しかし空しいですね。ここでいくら橋下さんを非難し、馬鹿にし、論破しても、世間は誰も橋下さんに懲戒請求出さないんですからね。悔しくてたまらないのか、もしくは世間を見下す事で殻に閉じこもり自分を安心させてるんでしょうか。
小林よしのりさんが言論界で馬鹿にされ非難されてもビクともせず、逆に非難してくる市民団体を踏み台にして一気に人気者になった事態を重ねながら見守っています。面白いです、この状態。
(No.13 一般人 さんのコメント | 2007年09月23日 20:30 | CID 80721)

を読んで、疑問が氷解した。というか、爆笑した。なんと、引き合いに出しているのがあの小林よしのりである。なんのことはない、一般人さんの一連の発言はジョークだったのだ。
ストレートに橋下弁護士のおかしな言動を批判した文章を書いても味も素っ気もない。そういう場合、見かけ上橋下弁護士を擁護するような文章にしておいて、実はけなしているという表現をするのは読み手に楽しく読んでもらうための方法として普通にあることである。
まあ、引き合いに出しているのが小林よしのりというのはさすがに橋下弁護士を馬鹿にし過ぎている気がしないでもないが(私も一般人さんと同じく橋下弁護士の言動は笑いものにしかならないと思っているが、さすがに小林よしのりクラスまでは言い過ぎであろう)、これがジョークであることを強調するためには適切な人選であろう。

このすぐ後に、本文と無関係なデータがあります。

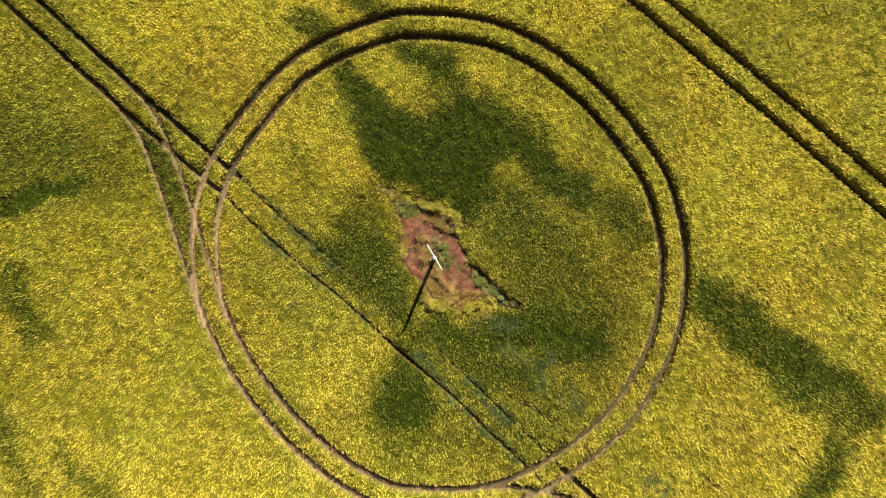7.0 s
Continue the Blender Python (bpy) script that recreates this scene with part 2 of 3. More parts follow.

ここまではいいのだが、問題はこれを読んだ他の方の反応である。なんと、これに対してマジレスの嵐。おいおい、君たちジョークもわからないのか
こうなると困るのは一般人さんである。ジョークというのは一種の作品であるから、一般人さんが「あれはジョークだよ」と説明するわけには行かない。ジョークのネタバラシをするのは手品師が手品のタネを明かすようなもので、自分の作品を台無しにしてしまう。もちろん他人もそうであり、私が「一般人さんのコメントはジョークですよ」と教えてあげるわけにもいかない(*2)。
仕方ないので一般人さんはその後、「橋下擁護派の馬鹿がでたらめを書き散らして荒らしている」という役を演じている。コメントをつけないわけにはいかないし(それはそれでジョーク作品の価値を減じる)、ネタバラシするわけにもいかないから仕方がない。まったく、ジョークが通じない人たちにも困ったものである。
ただ、私は思うのだが、一般人さんはもっとジョークがわかりやすくなるポイントを用意するべきだったと思う。たとえばハンドルであるが、「一般人」でなく「馬鹿右翼」にすればもっともっとジョークであることが明確になり良かったと思う(*3)。ただしその場合は一発目のコメントでジョークであることが明らかになるので、オチの「小林よしのり登場」まで一気に持っていく必要があり、それはそれで他の面白みを消してしまうのだが。

(*1)…ブログ主の名誉のためにコメントしておくと、内容が「たわごと」であることはブログタイトルに明記されている。(ちゃんちゃんのたわごと/ちゃんちゃん)
(*2)…そういった意味では、別のブログとはいえこのようなことを書くのは問題があるのだが、一般人さんの名誉のためどうしても一言書きたかったののだ。
(*3)…もちろん、この「一般人」というハンドルが「一般人を自称するガチの人」を元ネタにしているのは理解している。